» What you have to do
Set the listing down again in full, word for word, with the pictures left out.

» Material provided
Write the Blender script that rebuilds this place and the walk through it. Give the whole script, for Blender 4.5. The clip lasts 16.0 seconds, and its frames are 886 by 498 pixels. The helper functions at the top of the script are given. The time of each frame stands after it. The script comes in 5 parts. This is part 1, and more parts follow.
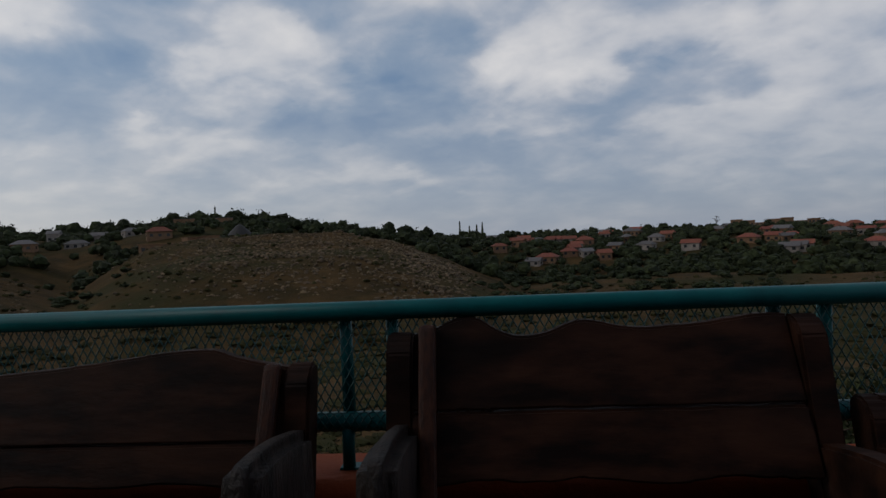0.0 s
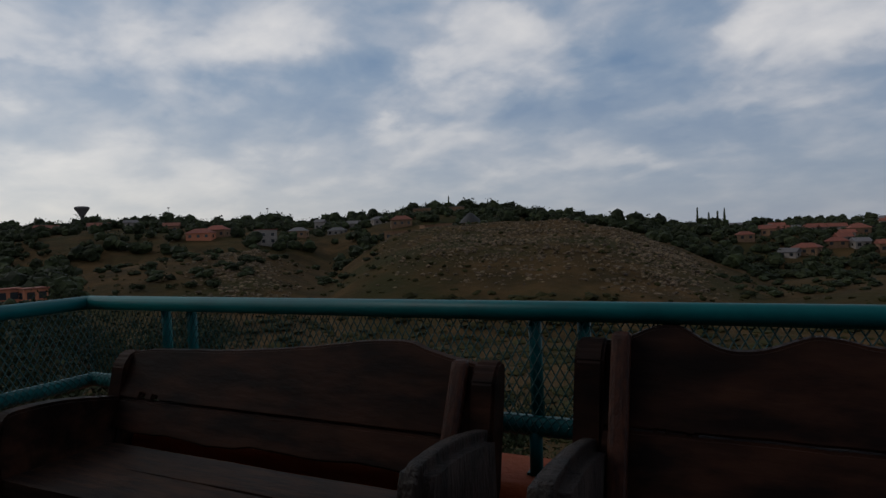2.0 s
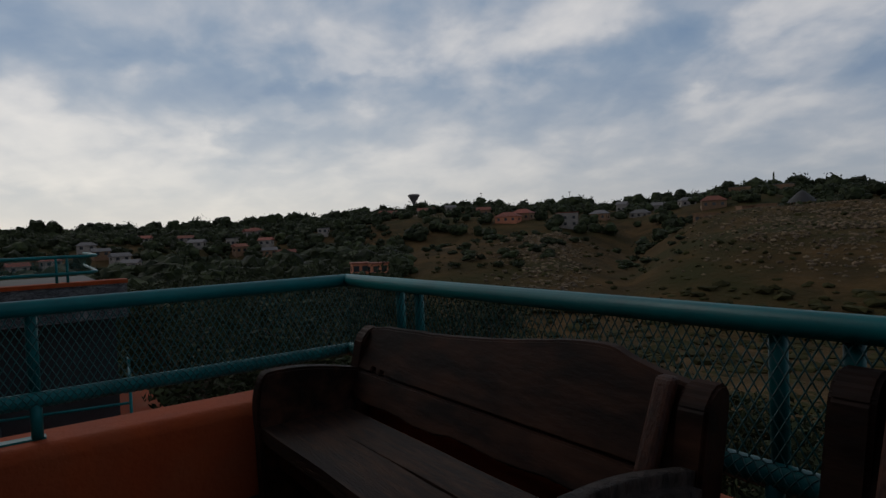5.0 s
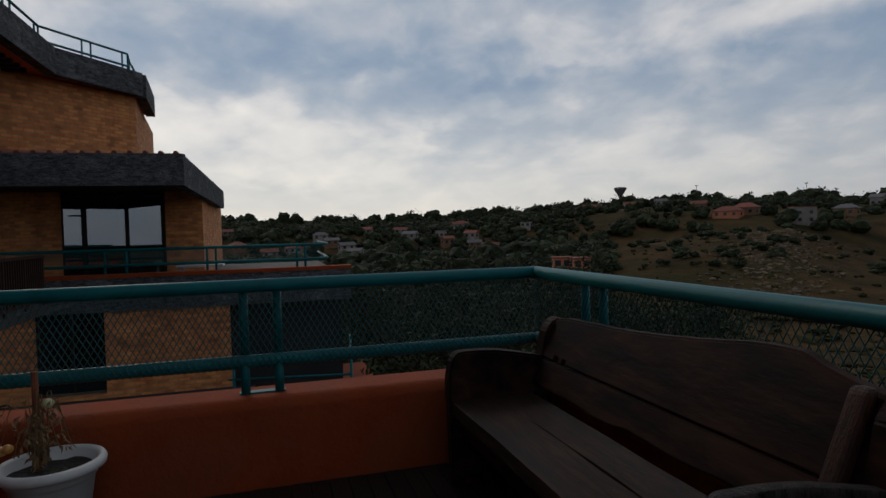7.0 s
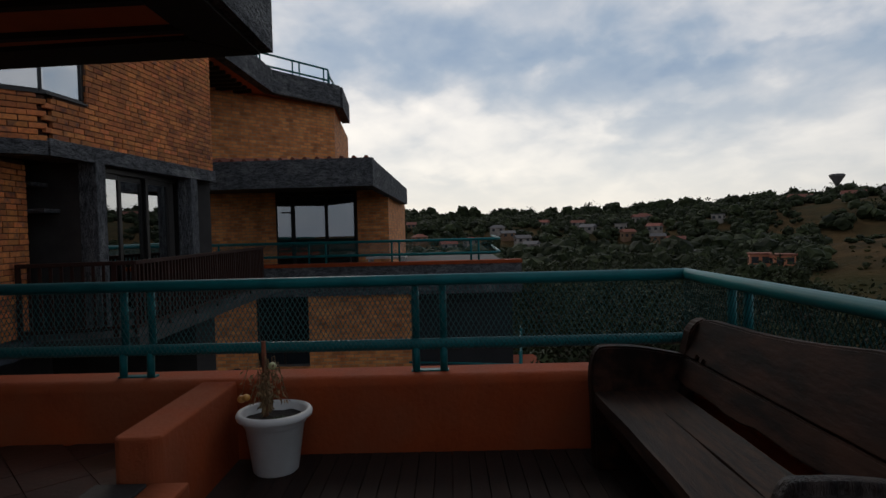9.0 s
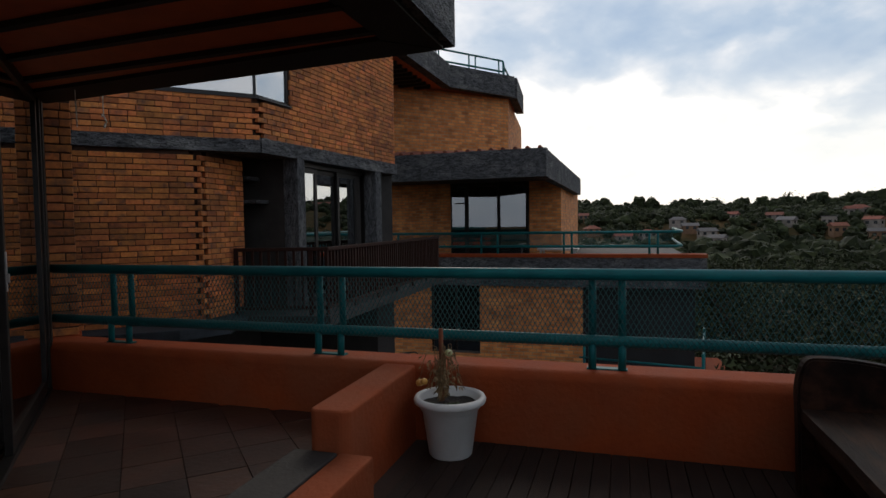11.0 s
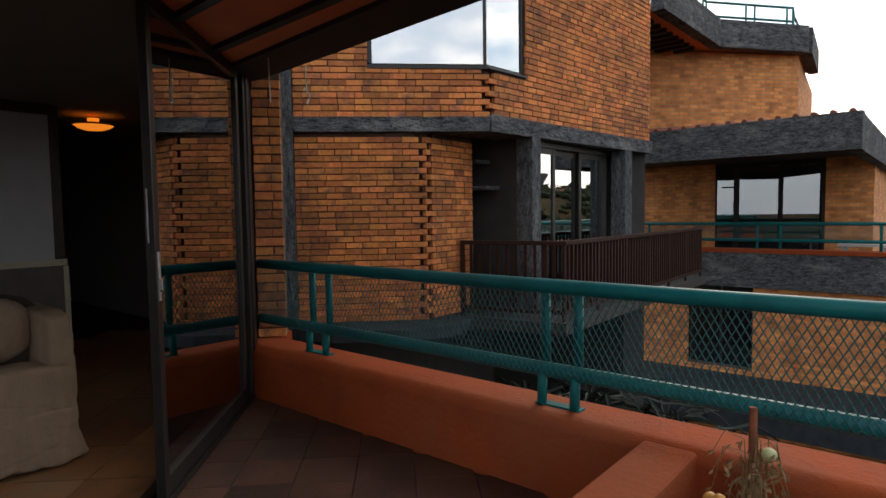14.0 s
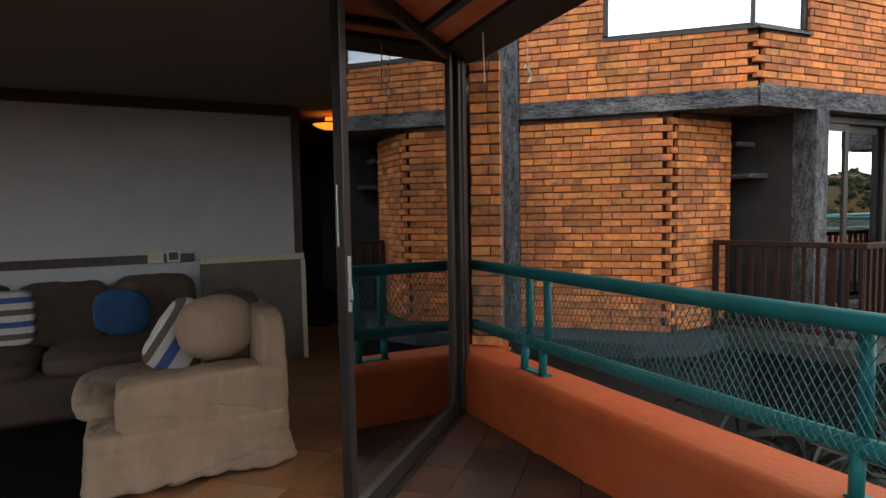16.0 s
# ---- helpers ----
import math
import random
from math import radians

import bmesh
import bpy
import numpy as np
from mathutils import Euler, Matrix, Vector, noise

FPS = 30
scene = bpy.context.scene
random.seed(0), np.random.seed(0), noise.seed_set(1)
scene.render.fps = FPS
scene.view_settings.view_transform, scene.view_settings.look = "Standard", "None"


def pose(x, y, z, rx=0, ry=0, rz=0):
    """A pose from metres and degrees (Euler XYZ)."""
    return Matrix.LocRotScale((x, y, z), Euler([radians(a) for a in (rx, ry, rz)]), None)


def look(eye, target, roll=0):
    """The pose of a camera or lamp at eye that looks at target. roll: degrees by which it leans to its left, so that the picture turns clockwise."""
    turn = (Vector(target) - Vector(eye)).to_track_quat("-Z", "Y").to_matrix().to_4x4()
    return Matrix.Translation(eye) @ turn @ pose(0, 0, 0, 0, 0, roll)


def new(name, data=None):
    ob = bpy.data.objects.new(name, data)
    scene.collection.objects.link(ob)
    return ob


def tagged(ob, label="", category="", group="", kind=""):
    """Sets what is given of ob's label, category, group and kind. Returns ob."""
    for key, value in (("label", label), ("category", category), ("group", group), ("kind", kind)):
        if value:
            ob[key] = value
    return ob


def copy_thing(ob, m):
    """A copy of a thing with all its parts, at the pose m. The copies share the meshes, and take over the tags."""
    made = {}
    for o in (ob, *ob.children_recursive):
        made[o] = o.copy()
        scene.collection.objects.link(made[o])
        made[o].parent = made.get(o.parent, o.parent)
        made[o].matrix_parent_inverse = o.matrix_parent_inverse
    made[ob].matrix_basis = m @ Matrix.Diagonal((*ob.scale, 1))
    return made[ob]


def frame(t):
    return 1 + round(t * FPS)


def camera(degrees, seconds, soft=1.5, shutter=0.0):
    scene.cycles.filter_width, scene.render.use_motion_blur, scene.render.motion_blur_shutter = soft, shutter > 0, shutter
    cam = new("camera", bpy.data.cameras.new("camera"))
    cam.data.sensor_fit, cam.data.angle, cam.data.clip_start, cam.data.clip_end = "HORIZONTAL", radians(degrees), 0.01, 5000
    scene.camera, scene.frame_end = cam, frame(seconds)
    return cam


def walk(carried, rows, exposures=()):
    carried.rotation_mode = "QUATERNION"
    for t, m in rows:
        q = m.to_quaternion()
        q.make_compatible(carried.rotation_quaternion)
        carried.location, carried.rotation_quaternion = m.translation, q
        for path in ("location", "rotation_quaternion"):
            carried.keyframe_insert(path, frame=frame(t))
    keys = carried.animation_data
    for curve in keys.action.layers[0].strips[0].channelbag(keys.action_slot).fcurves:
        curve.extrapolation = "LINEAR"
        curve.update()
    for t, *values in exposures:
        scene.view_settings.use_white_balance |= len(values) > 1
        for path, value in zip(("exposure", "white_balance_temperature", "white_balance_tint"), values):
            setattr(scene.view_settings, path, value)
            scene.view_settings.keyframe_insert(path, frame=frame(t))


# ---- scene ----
cam = camera(73.6, 16.0)
PATH = [
    (0, (2.971, -2.162, 1.367), (2.834, -0.167, 1.333), -2.5),
    (0.5, (2.985, -2.097, 1.371), (2.677, -0.122, 1.339), -2.2),
    (1, (3.006, -2.064, 1.385), (2.496, -0.131, 1.347), -2.4),
    (1.5, (3.037, -2.045, 1.396), (2.339, -0.171, 1.355), -2.4),
    (2, (3.069, -2.025, 1.393), (2.207, -0.222, 1.349), -2.3),
    (2.5, (3.1, -1.999, 1.388), (2.095, -0.271, 1.341), -2.2),
    (3, (3.125, -1.93, 1.384), (2.0, -0.278, 1.325), -2.1),
    (5.5, (3.206, -1.558, 1.385), (1.493, -0.528, 1.326), -2.1),
    (6, (3.232, -1.553, 1.387), (1.443, -0.661, 1.327), -1.8),
    (6.5, (3.285, -1.582, 1.391), (1.424, -0.851, 1.33), -1.6),
    (7, (3.358, -1.588, 1.382), (1.441, -1.022, 1.322), -1.5),
    (7.5, (3.502, -1.594, 1.398), (1.55, -1.164, 1.338), -1.5),
    (8, (3.607, -1.586, 1.419), (1.632, -1.275, 1.358), -1.3),
    (8.5, (3.685, -1.539, 1.426), (1.691, -1.392, 1.363), -1.3),
    (9, (3.768, -1.509, 1.439), (1.769, -1.526, 1.37), -1.4),
    (9.5, (3.823, -1.49, 1.433), (1.832, -1.656, 1.361), -1.3),
    (10, (3.854, -1.487, 1.427), (1.881, -1.809, 1.352), -1.1),
    (12.5, (3.205, -1.829, 1.479), (1.429, -2.743, 1.367), -0.7),
    (13, (2.988, -1.948, 1.473), (1.284, -2.988, 1.359), -0.7),
    (13.5, (2.772, -2.059, 1.458), (1.15, -3.224, 1.346), -0.9),
    (14, (2.515, -2.133, 1.476), (0.986, -3.416, 1.354), -0.8),
    (14.5, (2.387, -2.155, 1.525), (1.003, -3.592, 1.387), -0.6),
    (15, (2.241, -2.294, 1.511), (1.014, -3.868, 1.375), -0.8),
    (15.5, (2.133, -2.426, 1.53), (1.059, -4.107, 1.386), -0.8),
    (16, (2.061, -2.57, 1.501), (1.135, -4.338, 1.365), -1.0),
]
walk(cam, [(t, look(eye, target, roll)) for t, eye, target, roll in PATH],
     [(0, -0.12, 6500, 10), (3, -0.16, 6500, 10), (6, -0.24, 6600, 10), (8, -0.02, 6650, 10), (10, 0.3, 6850, 10), (12.5, 1.12, 7100, 10), (14, 1.78, 7450, 10), (16, 2.85, 7600, 10)])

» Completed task
Write the Blender script that rebuilds this place and the walk through it. Give the whole script, for Blender 4.5. The clip lasts 16.0 seconds, and its frames are 886 by 498 pixels. The helper functions at the top of the script are given. The time of each frame stands after it. The script comes in 5 parts. This is part 1, and more parts follow.
0.0 s
2.0 s
5.0 s
7.0 s
9.0 s
11.0 s
14.0 s
16.0 s
# ---- helpers ----
import math
import random
from math import radians

import bmesh
import bpy
import numpy as np
from mathutils import Euler, Matrix, Vector, noise

FPS = 30
scene = bpy.context.scene
random.seed(0), np.random.seed(0), noise.seed_set(1)
scene.render.fps = FPS
scene.view_settings.view_transform, scene.view_settings.look = "Standard", "None"


def pose(x, y, z, rx=0, ry=0, rz=0):
    """A pose from metres and degrees (Euler XYZ)."""
    return Matrix.LocRotScale((x, y, z), Euler([radians(a) for a in (rx, ry, rz)]), None)


def look(eye, target, roll=0):
    """The pose of a camera or lamp at eye that looks at target. roll: degrees by which it leans to its left, so that the picture turns clockwise."""
    turn = (Vector(target) - Vector(eye)).to_track_quat("-Z", "Y").to_matrix().to_4x4()
    return Matrix.Translation(eye) @ turn @ pose(0, 0, 0, 0, 0, roll)


def new(name, data=None):
    ob = bpy.data.objects.new(name, data)
    scene.collection.objects.link(ob)
    return ob


def tagged(ob, label="", category="", group="", kind=""):
    """Sets what is given of ob's label, category, group and kind. Returns ob."""
    for key, value in (("label", label), ("category", category), ("group", group), ("kind", kind)):
        if value:
            ob[key] = value
    return ob


def copy_thing(ob, m):
    """A copy of a thing with all its parts, at the pose m. The copies share the meshes, and take over the tags."""
    made = {}
    for o in (ob, *ob.children_recursive):
        made[o] = o.copy()
        scene.collection.objects.link(made[o])
        made[o].parent = made.get(o.parent, o.parent)
        made[o].matrix_parent_inverse = o.matrix_parent_inverse
    made[ob].matrix_basis = m @ Matrix.Diagonal((*ob.scale, 1))
    return made[ob]


def frame(t):
    return 1 + round(t * FPS)


def camera(degrees, seconds, soft=1.5, shutter=0.0):
    scene.cycles.filter_width, scene.render.use_motion_blur, scene.render.motion_blur_shutter = soft, shutter > 0, shutter
    cam = new("camera", bpy.data.cameras.new("camera"))
    cam.data.sensor_fit, cam.data.angle, cam.data.clip_start, cam.data.clip_end = "HORIZONTAL", radians(degrees), 0.01, 5000
    scene.camera, scene.frame_end = cam, frame(seconds)
    return cam


def walk(carried, rows, exposures=()):
    carried.rotation_mode = "QUATERNION"
    for t, m in rows:
        q = m.to_quaternion()
        q.make_compatible(carried.rotation_quaternion)
        carried.location, carried.rotation_quaternion = m.translation, q
        for path in ("location", "rotation_quaternion"):
            carried.keyframe_insert(path, frame=frame(t))
    keys = carried.animation_data
    for curve in keys.action.layers[0].strips[0].channelbag(keys.action_slot).fcurves:
        curve.extrapolation = "LINEAR"
        curve.update()
    for t, *values in exposures:
        scene.view_settings.use_white_balance |= len(values) > 1
        for path, value in zip(("exposure", "white_balance_temperature", "white_balance_tint"), values):
            setattr(scene.view_settings, path, value)
            scene.view_settings.keyframe_insert(path, frame=frame(t))


# ---- scene ----
cam = camera(73.6, 16.0)
PATH = [
    (0, (2.971, -2.162, 1.367), (2.834, -0.167, 1.333), -2.5),
    (0.5, (2.985, -2.097, 1.371), (2.677, -0.122, 1.339), -2.2),
    (1, (3.006, -2.064, 1.385), (2.496, -0.131, 1.347), -2.4),
    (1.5, (3.037, -2.045, 1.396), (2.339, -0.171, 1.355), -2.4),
    (2, (3.069, -2.025, 1.393), (2.207, -0.222, 1.349), -2.3),
    (2.5, (3.1, -1.999, 1.388), (2.095, -0.271, 1.341), -2.2),
    (3, (3.125, -1.93, 1.384), (2.0, -0.278, 1.325), -2.1),
    (5.5, (3.206, -1.558, 1.385), (1.493, -0.528, 1.326), -2.1),
    (6, (3.232, -1.553, 1.387), (1.443, -0.661, 1.327), -1.8),
    (6.5, (3.285, -1.582, 1.391), (1.424, -0.851, 1.33), -1.6),
    (7, (3.358, -1.588, 1.382), (1.441, -1.022, 1.322), -1.5),
    (7.5, (3.502, -1.594, 1.398), (1.55, -1.164, 1.338), -1.5),
    (8, (3.607, -1.586, 1.419), (1.632, -1.275, 1.358), -1.3),
    (8.5, (3.685, -1.539, 1.426), (1.691, -1.392, 1.363), -1.3),
    (9, (3.768, -1.509, 1.439), (1.769, -1.526, 1.37), -1.4),
    (9.5, (3.823, -1.49, 1.433), (1.832, -1.656, 1.361), -1.3),
    (10, (3.854, -1.487, 1.427), (1.881, -1.809, 1.352), -1.1),
    (12.5, (3.205, -1.829, 1.479), (1.429, -2.743, 1.367), -0.7),
    (13, (2.988, -1.948, 1.473), (1.284, -2.988, 1.359), -0.7),
    (13.5, (2.772, -2.059, 1.458), (1.15, -3.224, 1.346), -0.9),
    (14, (2.515, -2.133, 1.476), (0.986, -3.416, 1.354), -0.8),
    (14.5, (2.387, -2.155, 1.525), (1.003, -3.592, 1.387), -0.6),
    (15, (2.241, -2.294, 1.511), (1.014, -3.868, 1.375), -0.8),
    (15.5, (2.133, -2.426, 1.53), (1.059, -4.107, 1.386), -0.8),
    (16, (2.061, -2.57, 1.501), (1.135, -4.338, 1.365), -1.0),
]
walk(cam, [(t, look(eye, target, roll)) for t, eye, target, roll in PATH],
     [(0, -0.12, 6500, 10), (3, -0.16, 6500, 10), (6, -0.24, 6600, 10), (8, -0.02, 6650, 10), (10, 0.3, 6850, 10), (12.5, 1.12, 7100, 10), (14, 1.78, 7450, 10), (16, 2.85, 7600, 10)])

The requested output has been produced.